Tina Gaudoin is the acting editor of Elle Deco and a Design Museum judge for the 2014 Designs of the Year exhibition. Here are her favourite angles on London’s cityscape

One of the best things about London in design terms is its unpredictability. In amongst the big city landscape of concrete and glass, now dominated by Renzo Piano’s Shard skyscraper on the South Bank, tiny Georgian houses can still be bound struggling bravely to keep up appearances. Conversely, among rows of perfect Edwardian or Victorian homes one can suddenly come across an insert of Seventies housing or a modernist home – a brave and rather British expression of contemporary individualism amongst the bland perfection of period houses. Great design, of course, is not all about architecture; but as any Greek scholar will tell you, it’s a good place to start. Here are some of my favourites…

1. The Cabman’s Shelter, Russell Square

The Cabman’s Shelter Fund was established in 1875 to provide refuge for drivers of hansom cabs (and later black taxi cabs). Thirteen of these green shelters (now Grade II listed) still survive, and are used by cabbies to grab something to eat and drink during their breaks. Poke your head into the ‘hatch’ at the Russell Square shelter (as I often do) to ask whether anyone has finished their ‘cuppa’ and is ready to take you.

2. Marni, Knightsbridge

For anyone in the fashion business (like me) this flagship store, designed by the architects Sybarite in 2003, is a favourite (they also designed Marni Tokyo, Marni Selfridges and Marni Soho New York). As proof that great design really does stand the test of time, the groovy Austin Powers-style interior – all white resin floor, red carpet ‘pools’ and stainless steel – manages to walk the tightrope between alluring and austere without looking dated. If you didn’t know your Marni from your Armani, you might well think you were walking into a modern-day clothing museum.

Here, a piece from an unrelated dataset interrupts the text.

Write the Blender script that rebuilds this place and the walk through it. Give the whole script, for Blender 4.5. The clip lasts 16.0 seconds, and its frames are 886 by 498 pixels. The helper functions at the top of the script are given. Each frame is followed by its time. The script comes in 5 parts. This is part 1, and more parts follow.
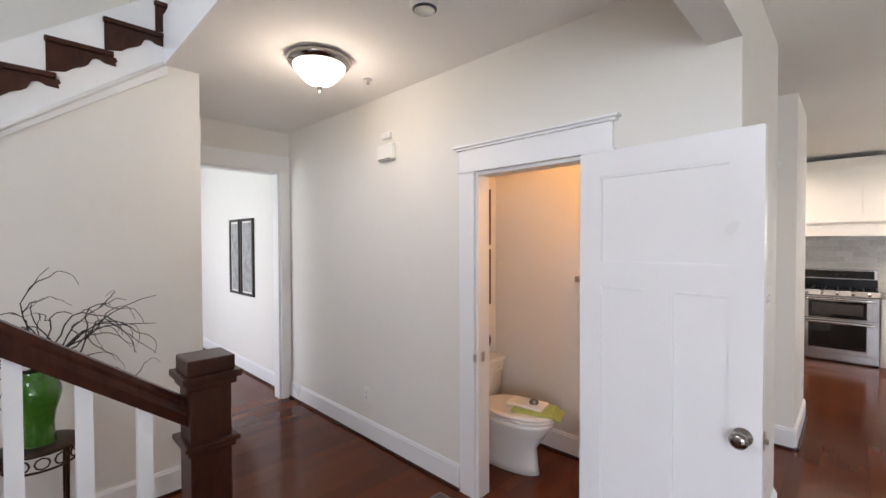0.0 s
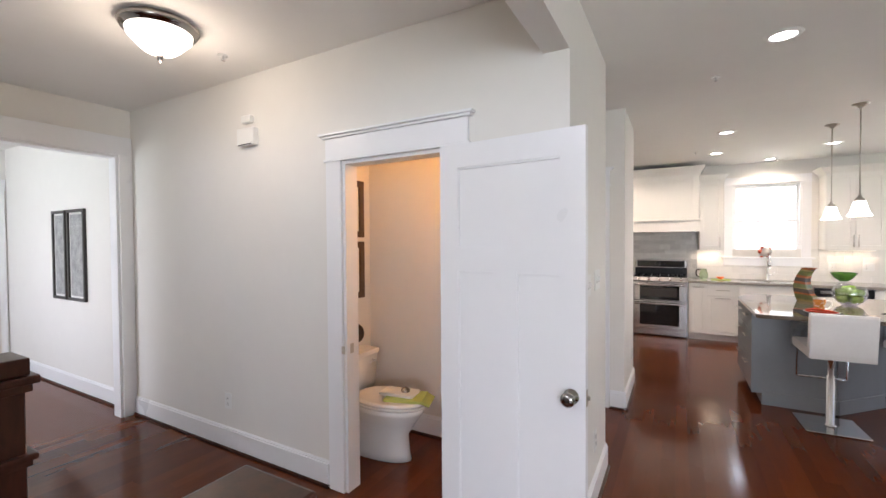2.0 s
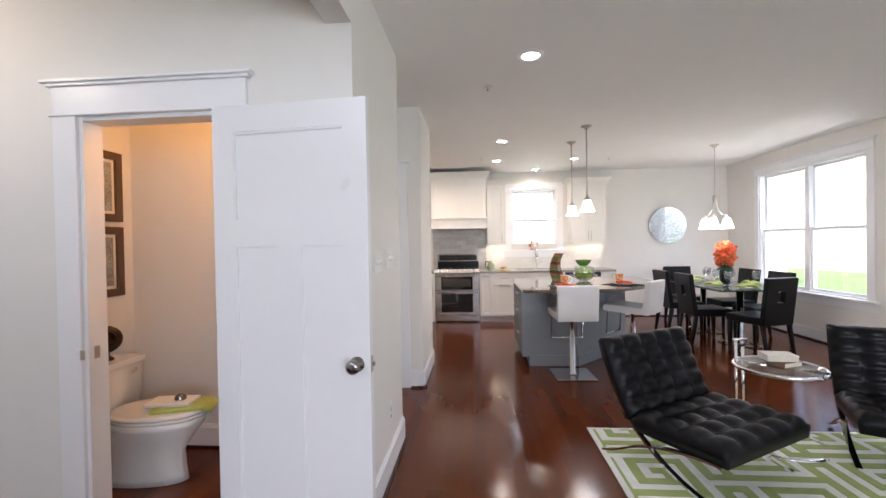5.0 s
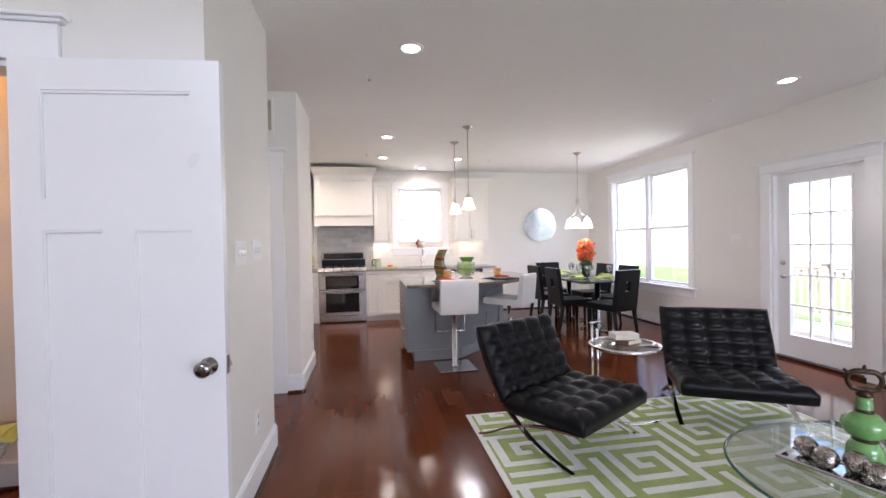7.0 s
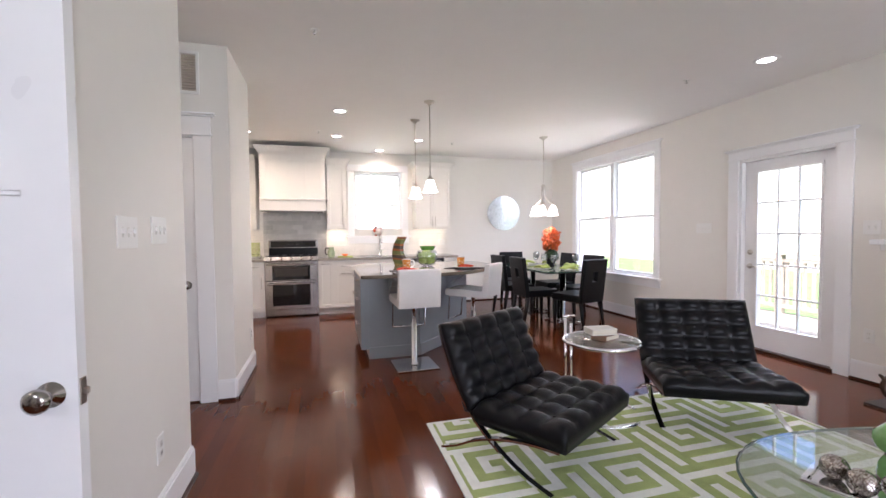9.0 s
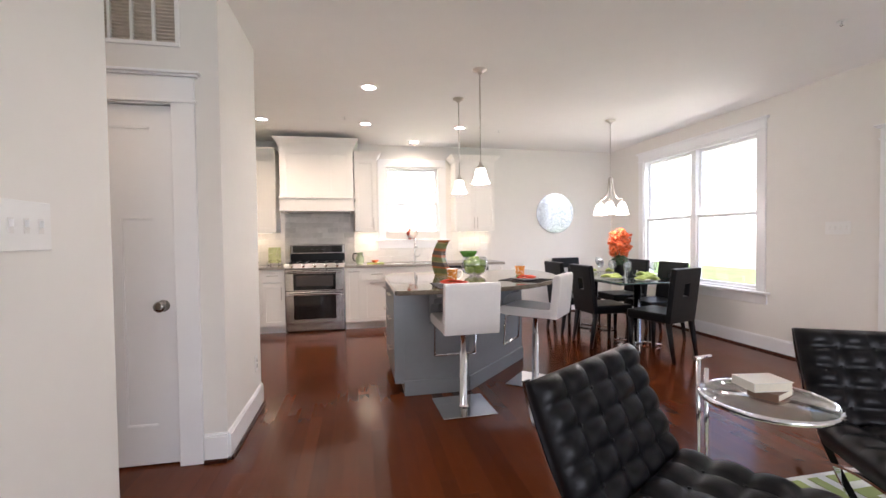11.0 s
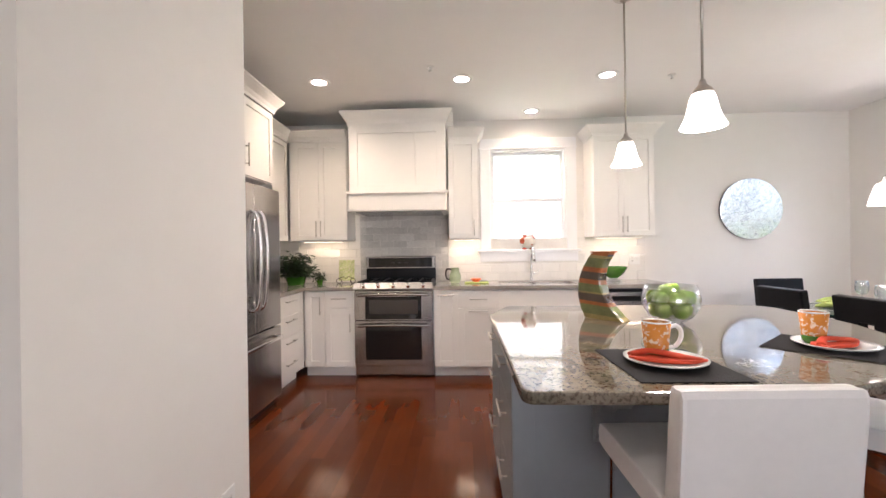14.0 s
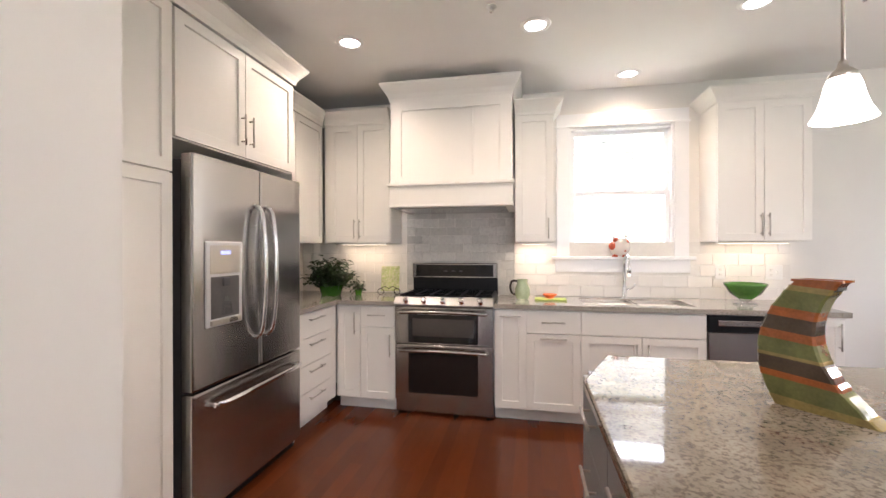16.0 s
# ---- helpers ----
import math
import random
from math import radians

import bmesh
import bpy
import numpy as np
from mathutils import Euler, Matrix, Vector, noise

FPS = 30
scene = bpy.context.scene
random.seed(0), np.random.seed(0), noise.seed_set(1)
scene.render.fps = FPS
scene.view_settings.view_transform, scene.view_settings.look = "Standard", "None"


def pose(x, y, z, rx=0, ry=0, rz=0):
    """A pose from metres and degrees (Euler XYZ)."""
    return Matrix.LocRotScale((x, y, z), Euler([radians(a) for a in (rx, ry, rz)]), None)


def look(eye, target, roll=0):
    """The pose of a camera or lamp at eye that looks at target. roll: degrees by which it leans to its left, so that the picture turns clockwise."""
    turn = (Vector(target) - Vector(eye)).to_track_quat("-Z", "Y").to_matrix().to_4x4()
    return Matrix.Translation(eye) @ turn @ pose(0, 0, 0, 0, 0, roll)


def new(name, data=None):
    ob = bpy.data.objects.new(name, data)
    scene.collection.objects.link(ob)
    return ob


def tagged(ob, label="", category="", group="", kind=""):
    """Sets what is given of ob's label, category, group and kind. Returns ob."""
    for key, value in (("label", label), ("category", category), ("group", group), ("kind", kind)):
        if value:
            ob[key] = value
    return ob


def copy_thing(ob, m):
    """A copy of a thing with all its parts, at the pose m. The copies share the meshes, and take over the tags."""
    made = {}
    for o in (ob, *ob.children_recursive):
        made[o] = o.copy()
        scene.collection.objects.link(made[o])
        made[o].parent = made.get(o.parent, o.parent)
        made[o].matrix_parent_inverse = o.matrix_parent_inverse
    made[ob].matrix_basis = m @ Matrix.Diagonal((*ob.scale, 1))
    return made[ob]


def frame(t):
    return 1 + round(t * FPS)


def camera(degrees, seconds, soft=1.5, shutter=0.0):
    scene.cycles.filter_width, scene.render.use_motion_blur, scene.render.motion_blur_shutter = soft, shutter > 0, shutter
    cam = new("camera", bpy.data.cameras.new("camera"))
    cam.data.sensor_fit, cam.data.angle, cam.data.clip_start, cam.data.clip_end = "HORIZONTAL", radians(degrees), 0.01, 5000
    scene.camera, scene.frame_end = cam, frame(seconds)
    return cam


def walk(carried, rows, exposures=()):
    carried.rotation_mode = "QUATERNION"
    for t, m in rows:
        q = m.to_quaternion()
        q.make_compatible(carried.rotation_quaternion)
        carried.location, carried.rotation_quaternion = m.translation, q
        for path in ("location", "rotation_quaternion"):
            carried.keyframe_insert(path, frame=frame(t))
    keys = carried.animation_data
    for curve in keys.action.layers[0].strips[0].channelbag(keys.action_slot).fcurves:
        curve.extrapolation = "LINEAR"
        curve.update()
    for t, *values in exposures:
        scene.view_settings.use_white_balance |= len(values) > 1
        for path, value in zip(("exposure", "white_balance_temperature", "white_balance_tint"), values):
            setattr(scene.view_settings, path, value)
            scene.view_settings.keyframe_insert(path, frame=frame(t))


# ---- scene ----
EXPOSURE = 1.94
cam = camera(93.2, 16.0)
PATH = [
    (0, (0.263, -0.09, 1.606), (-1.135, 1.341, 1.569), -0.2),
    (0.5, (0.289, -0.072, 1.583), (-1.028, 1.433, 1.548), -0.0),
    (1, (0.313, -0.059, 1.585), (-0.895, 1.534, 1.537), -0.3),
    (1.5, (0.342, -0.046, 1.571), (-0.751, 1.629, 1.527), -0.3),
    (2, (0.371, -0.026, 1.546), (-0.605, 1.72, 1.505), -0.4),
    (2.5, (0.393, -0.008, 1.523), (-0.454, 1.804, 1.483), -0.4),
    (3, (0.413, 0.009, 1.492), (-0.301, 1.876, 1.464), -0.3),
    (3.5, (0.44, 0.019, 1.463), (-0.135, 1.934, 1.445), -0.2),
    (4, (0.465, 0.024, 1.441), (0.023, 1.974, 1.418), -0.3),
    (4.5, (0.486, 0.027, 1.411), (0.181, 2.004, 1.389), -0.7),
    (7, (0.58, 0.082, 1.322), (0.929, 2.052, 1.297), -1.0),
    (7.5, (0.604, 0.136, 1.301), (1.052, 2.085, 1.247), -0.8),
    (8, (0.634, 0.214, 1.278), (1.15, 2.145, 1.206), -0.7),
    (8.2, (0.648, 0.249, 1.28), (1.183, 2.175, 1.199), -0.5),
    (10.3, (0.683, 1.086, 1.27), (1.194, 3.019, 1.221), -0.4),
    (10.5, (0.701, 1.176, 1.255), (1.179, 3.118, 1.206), -0.5),
    (11, (0.716, 1.461, 1.264), (1.112, 3.421, 1.213), -0.7),
    (11.5, (0.725, 1.771, 1.271), (1.033, 3.746, 1.221), -0.5),
    (12, (0.747, 2.074, 1.267), (0.965, 4.062, 1.241), -0.7),
    (12.5, (0.769, 2.379, 1.279), (0.906, 4.375, 1.264), -0.5),
    (13, (0.782, 2.695, 1.282), (0.862, 4.693, 1.256), 0.0),
    (13.5, (0.802, 2.988, 1.278), (0.797, 4.988, 1.262), -0.6),
    (14, (0.813, 3.28, 1.268), (0.722, 5.278, 1.269), -0.8),
    (14.5, (0.783, 3.547, 1.275), (0.637, 5.542, 1.283), -0.1),
    (15, (0.802, 3.799, 1.306), (0.556, 5.783, 1.303), -0.3),
    (15.5, (0.797, 4.007, 1.325), (0.462, 5.978, 1.324), -0.3),
    (16, (0.787, 4.181, 1.328), (0.386, 6.14, 1.325), -0.1),
]
walk(cam, [(t, look(eye, target, roll)) for t, eye, target, roll in PATH], exposures=[(0, EXPOSURE - 0.18, 6250, 18), (4.5, EXPOSURE - 0.18, 6100, 18), (7.5, EXPOSURE - 0.11, 5950, 22), (10.5, EXPOSURE - 0.05, 6280, 21), (12.5, EXPOSURE - 0.06, 6350, 21), (16, EXPOSURE - 0.16, 6300, 20)])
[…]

3. The Conran Shop, Marylebone

Nothing and everything is remarkable about this former stable block at the top end of Marylebone High Street. I have long admired the shop’s wares and its open, airy design; but my opinion of it has been elevated by chairman Jasper Conran’s redesign. He has ‘re-curated’ the store, giving it as a cool bazaar-like feel at the ground level (great for gifts) before moving upwards to the ‘über-design’ of the top floor (think Navone, Eames et al). The newly installed café at the rear of the store, partnered with Caravan and St John’s Bakers, is a great place to meet friends for coffee or take a brief ‘shop stop’.

4. Thomas Heatherwick’s Garden Bridge

As a former New Yorker, I witnessed the re-birth of that city’s skyline via the High Line raised walkway, with its incredible Piet Oudolf planting scheme and positive effect on the stressed populus. I’m a huge fan of city oases and designer Thomas Heatherwick’s inspiring proposal for this one, spanning the Thames from the Southbank to Temple tube, has to be worth supporting. While it’s still a twinkle in Heatherwick’s eye, why not hop aboard one of Heatherwick’s re-imagined Routemaster doubledeckers, which provide some of the service on bus routes 9, 11, 24, 38, 148 and 390.

5. The British Library

When the British Library (above), designed by architect Sir Colin St John Wilson, opened at its current location on the Euston Road in 1997 I used to drive past it every day and utter Prince Charles-like cries of ‘monstrous!’ and ‘hideous!’, so affronted was I by the red brick behemoth. But as the years passed I found myself using the library, bothering people in the Indian records office, eating sandwiches and apple crumble in its café and, most recently, taking a very privileged look at some early Chinese manuscripts, and works from the caves of Dunhuang (the library houses the oldest known dated printed book in the world, the Diamond Sutra, AD 868). To work in the library, with its reverential air of cathedral-like calm, or even to sit in its breezy piazza alongside sculptures by Eduardo Paolozzi and Antony Gormley, is to know and love the largest public building constructed in the UK in the 20th century.